Con todos sus defectos, Sabino Arana fue el fundador de la derecha abertzale, que tiene en su horizonte, mientras no renieguen de él (y Anasagasti no lo hace), en la independencia patria. Con esa bandera participó con fuerza el PNV en los procesos que trajeron el Estatuto Vasco en los años 30, y que nos perdone don Manuel Irujo por no poder extenderlos en el caso de Navarra, que tanto disgusto le acarreó. Con todos sus errores y dudas (¿qué partido no las tuvo?) PNV sufrió con todas las fuerzas republicanas el golpe fascista; peleó en las mismas trincheras; lloró la destrucción de Gernika y acabaron en las cunetas, en la cárcel o echados al exilio, como el propio Anasagasti. ¿Puede decir algo similar la derecha española?
Pero faltaba la otra cara de la moneda vascona. Cierto que ya existía Acción Nacionalista Vasca, y el sindicato ELA llevaba tiempo intentando zafarse de la tutela peneuvista, pero no fue hasta 1958 cuando una cuadrilla de “hombres solos” comenzaron a levantar una nueva organización, euskalduna, laica, socialista, tan pequeña y corajuda como en sus primeros tiempos fueran los bizkaitarras, y que hoy conocemos como izquierda abertzale. A diferencia del PNV, la izquierda abertzale consiguió imponerse también en Nafarroa, completando la cartografía nacional. Basta ver los mapas electorales para ver una Euskal Herria cada vez más abertzale. Ergo, más independentista, más republicana, más euskalduna. Algo hizo bien Sabino Arana, y no deberían dolerle prendas a la izquierda abertzale para reconocerlo. Y también algo hizo bien la hornada de los Txillardegi, Madariaga, Krutwig, Etxebarrieta y demás seguidores, aunque eso todavía le cueste reconocerlo a mi camarada Anasagasti.
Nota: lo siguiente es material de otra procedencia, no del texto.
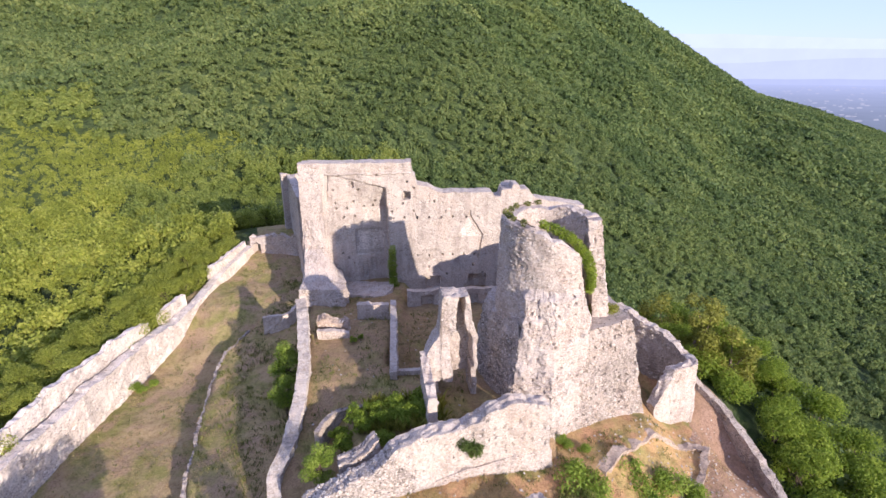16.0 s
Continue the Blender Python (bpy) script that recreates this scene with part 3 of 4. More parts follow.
    cellar = wall("cellar_wall", [(-6.6, 70.4), (7.5, 71.2)], 0.9, -2.5, [1.5, 1.7], 0.2,
                  lambda u, z: 0.6 * box(u, z, 2.2, 3.9, -0.9, 0.7) + 0.6 * box(u, z, 8.4, 10.2, -0.8, 0.8), rough=0.05, ragged=0.15, seed=68)
    made.append(part("cellar_wall", cellar, PLASTER, t))
    for ob in made:
        ob.matrix_basis = place
    return t


palace()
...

Pero en lo que sí coincidimos, y ese es el objetivo principal de este libro, es en la necesidad de una República Vasca Independiente, o algo que se le parezca mucho. En recuperar la territorialidad de los siete territorios; en la salvación de nuestra lengua; en mantener nuestras señas de identidad y en responder como pueblo a los embates centralizadores y a los retos del océano globalizador, que, si no remamos algún trecho juntos, puede tragarse la trainera vasca como si fuera una cáscara de nuez.
Obligación de todo patriota es intentar recomponer los puentes rotos entre abertzales, conscientes de que desde las dos orillas vamos a tener que utilizarlos. Por eso valía la pena editar este libro y por eso vale la pena leerlo.